The Sum of Squares Total (SST) is a measure of the total variation in Sepal Length across all flowers in the dataset. It represents how much each Sepal Length measurement differs from the overall average Sepal Length. If SST is large, it means there’s a lot of variation in Sepal Length measurements in the dataset. This value helps to understand the spread of Sepal Length values around the overall average.

Answer 8

To create a nested list with three levels and then access a specific element, I need to define the list structure without using any names.

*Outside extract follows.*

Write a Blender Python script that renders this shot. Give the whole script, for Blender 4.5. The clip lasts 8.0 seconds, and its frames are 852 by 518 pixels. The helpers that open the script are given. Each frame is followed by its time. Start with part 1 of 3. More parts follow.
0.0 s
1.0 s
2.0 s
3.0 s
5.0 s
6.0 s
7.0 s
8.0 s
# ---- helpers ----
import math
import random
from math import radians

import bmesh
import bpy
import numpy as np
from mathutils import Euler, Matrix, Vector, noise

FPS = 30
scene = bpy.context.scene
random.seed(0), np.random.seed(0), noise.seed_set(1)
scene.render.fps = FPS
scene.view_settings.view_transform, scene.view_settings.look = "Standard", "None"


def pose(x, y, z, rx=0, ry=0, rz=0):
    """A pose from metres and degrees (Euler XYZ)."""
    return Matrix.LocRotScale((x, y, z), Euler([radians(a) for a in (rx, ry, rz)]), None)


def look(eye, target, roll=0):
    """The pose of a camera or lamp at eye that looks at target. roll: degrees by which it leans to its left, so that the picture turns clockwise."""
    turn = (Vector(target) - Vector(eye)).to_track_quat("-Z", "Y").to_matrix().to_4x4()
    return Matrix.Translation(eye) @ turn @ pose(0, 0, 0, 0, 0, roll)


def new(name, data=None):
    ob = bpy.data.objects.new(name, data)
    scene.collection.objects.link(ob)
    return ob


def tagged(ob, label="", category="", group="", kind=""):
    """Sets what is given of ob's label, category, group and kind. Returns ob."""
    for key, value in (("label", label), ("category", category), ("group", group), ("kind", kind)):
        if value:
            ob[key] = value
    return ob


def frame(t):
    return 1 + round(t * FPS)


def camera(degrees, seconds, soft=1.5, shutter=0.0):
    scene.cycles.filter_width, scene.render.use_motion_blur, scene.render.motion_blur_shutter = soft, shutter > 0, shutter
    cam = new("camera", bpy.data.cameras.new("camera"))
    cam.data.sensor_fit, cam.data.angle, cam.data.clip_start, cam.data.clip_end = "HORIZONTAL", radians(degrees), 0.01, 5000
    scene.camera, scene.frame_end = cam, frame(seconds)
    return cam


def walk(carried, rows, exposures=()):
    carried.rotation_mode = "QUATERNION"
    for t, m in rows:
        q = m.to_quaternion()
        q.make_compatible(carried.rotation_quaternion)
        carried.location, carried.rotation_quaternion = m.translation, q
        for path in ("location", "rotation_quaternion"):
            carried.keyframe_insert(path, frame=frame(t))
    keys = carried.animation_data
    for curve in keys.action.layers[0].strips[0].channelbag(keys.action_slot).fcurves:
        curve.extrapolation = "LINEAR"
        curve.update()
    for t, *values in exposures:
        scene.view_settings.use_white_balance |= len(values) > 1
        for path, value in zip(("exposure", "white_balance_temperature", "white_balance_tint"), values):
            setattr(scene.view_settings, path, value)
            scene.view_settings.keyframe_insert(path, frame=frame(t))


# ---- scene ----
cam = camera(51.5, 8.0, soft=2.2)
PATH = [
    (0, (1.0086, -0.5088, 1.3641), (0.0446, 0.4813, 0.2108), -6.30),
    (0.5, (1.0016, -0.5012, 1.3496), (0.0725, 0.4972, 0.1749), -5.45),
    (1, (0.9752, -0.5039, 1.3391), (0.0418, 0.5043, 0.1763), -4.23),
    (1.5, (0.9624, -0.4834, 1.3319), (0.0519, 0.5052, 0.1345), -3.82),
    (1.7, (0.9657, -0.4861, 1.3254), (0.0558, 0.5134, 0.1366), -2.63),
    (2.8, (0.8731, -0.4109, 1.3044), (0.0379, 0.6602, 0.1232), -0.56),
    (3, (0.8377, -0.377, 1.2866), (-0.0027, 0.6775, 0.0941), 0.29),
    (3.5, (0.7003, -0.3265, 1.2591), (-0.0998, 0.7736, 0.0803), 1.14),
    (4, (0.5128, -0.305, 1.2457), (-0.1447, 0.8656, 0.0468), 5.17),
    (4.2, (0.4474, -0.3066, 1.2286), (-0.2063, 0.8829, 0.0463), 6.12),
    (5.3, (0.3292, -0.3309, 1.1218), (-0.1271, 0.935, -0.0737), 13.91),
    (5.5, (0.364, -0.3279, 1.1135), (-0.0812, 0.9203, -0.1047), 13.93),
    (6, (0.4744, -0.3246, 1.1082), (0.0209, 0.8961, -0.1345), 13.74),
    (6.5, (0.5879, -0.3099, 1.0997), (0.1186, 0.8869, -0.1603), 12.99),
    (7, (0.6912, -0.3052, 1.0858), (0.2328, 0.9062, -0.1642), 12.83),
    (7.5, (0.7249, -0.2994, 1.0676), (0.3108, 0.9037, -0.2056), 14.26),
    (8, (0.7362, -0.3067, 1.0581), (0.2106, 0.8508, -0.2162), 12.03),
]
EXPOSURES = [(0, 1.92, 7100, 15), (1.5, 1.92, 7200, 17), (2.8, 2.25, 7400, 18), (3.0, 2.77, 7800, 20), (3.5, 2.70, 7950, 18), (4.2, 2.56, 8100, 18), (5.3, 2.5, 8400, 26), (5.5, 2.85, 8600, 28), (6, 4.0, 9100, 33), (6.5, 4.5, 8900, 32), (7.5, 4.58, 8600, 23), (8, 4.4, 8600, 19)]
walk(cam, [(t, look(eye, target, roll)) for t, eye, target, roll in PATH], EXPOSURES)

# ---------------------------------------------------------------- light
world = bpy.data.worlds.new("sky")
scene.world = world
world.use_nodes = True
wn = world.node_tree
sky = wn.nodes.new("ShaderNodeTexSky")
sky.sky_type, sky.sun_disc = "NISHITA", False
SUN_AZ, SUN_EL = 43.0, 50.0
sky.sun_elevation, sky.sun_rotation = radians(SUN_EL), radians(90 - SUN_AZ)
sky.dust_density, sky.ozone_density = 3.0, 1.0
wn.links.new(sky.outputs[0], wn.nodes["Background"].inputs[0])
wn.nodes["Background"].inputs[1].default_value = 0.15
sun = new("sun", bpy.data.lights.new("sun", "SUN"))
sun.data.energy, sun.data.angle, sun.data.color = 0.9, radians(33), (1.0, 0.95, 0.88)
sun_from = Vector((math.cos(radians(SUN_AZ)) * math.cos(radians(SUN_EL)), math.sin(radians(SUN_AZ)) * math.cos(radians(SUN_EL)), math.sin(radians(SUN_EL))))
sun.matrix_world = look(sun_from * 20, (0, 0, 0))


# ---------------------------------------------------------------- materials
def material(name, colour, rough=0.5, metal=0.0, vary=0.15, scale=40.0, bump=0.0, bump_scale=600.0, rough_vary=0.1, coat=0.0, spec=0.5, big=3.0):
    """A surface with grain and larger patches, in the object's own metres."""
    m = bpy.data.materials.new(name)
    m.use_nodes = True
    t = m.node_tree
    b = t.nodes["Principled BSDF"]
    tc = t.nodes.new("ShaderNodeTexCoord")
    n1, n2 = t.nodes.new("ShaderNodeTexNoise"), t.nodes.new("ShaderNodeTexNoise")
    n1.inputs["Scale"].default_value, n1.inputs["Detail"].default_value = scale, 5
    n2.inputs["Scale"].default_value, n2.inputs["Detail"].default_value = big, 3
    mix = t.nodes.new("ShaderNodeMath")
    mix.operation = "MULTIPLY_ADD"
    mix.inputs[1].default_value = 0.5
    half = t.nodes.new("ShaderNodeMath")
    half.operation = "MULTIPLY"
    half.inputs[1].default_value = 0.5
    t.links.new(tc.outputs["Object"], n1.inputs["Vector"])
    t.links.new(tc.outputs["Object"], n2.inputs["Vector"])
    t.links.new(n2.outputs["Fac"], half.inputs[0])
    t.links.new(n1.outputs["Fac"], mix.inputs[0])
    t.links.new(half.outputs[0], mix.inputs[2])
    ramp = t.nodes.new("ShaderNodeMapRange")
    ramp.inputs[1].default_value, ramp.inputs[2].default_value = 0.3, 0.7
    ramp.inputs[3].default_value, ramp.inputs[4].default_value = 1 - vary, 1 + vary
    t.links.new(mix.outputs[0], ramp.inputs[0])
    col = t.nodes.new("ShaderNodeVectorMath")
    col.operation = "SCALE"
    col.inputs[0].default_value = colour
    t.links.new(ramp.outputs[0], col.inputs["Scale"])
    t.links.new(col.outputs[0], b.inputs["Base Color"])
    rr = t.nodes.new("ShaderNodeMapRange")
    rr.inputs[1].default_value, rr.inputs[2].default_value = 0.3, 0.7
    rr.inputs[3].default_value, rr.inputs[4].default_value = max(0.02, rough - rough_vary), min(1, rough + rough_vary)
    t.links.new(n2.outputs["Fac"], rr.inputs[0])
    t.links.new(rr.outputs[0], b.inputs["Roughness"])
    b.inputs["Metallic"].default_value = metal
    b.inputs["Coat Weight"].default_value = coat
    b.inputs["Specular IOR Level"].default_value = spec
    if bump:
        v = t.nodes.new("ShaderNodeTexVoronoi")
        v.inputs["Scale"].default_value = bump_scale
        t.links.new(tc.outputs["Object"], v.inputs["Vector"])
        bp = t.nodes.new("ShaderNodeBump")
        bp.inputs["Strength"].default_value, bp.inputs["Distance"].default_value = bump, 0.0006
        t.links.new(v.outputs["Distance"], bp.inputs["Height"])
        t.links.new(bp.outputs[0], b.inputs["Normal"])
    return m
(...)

# Step 1: Create a nested list with three levels
my_list <- list(
  list(
    list(1, 2, 3),      # First nested list at the deepest level
    list(4, 5, 6)       # Second nested list at the deepest level
  ),
  list(
    list(7, 8, 9),      # Third nested list at the deepest level
    list(10, 11, 12)    # Fourth nested list at the deepest level
  )
)

# Step 2: Access a specific element from within the deepest level
# For example, I want to access the number 11 from the deepest level

element <- my_list[[2]][[2]][[2]]
# Explanation of indexing:
# - my_list[[2]] selects the second top-level element in my_list.
# - [[2]] within that element selects the second list within the second top-level list.
# - [[2]] within that sub-list selects the second element within the second list, which is 11.

# Print the accessed element
element
[1] 11

Explanation

  • List Structure: my_list is a nested list where each level has sub-lists. It goes three levels deep, so to reach the innermost elements, we need to use multiple levels of indexing.

  • Indexing Explanation: To access a specific element (in this case, the number 11), I use double square brackets [[ ]] to drill down into each level:

    • my_list[[2]] accesses the second list in the top-level list.

    • Then, [[2]] goes to the second list within this selected list.

    • Finally, [[2]] picks the second element in that inner list, which equals 11.

The output for this code will be 11, as that’s the element I targeted in the deepest level of nesting.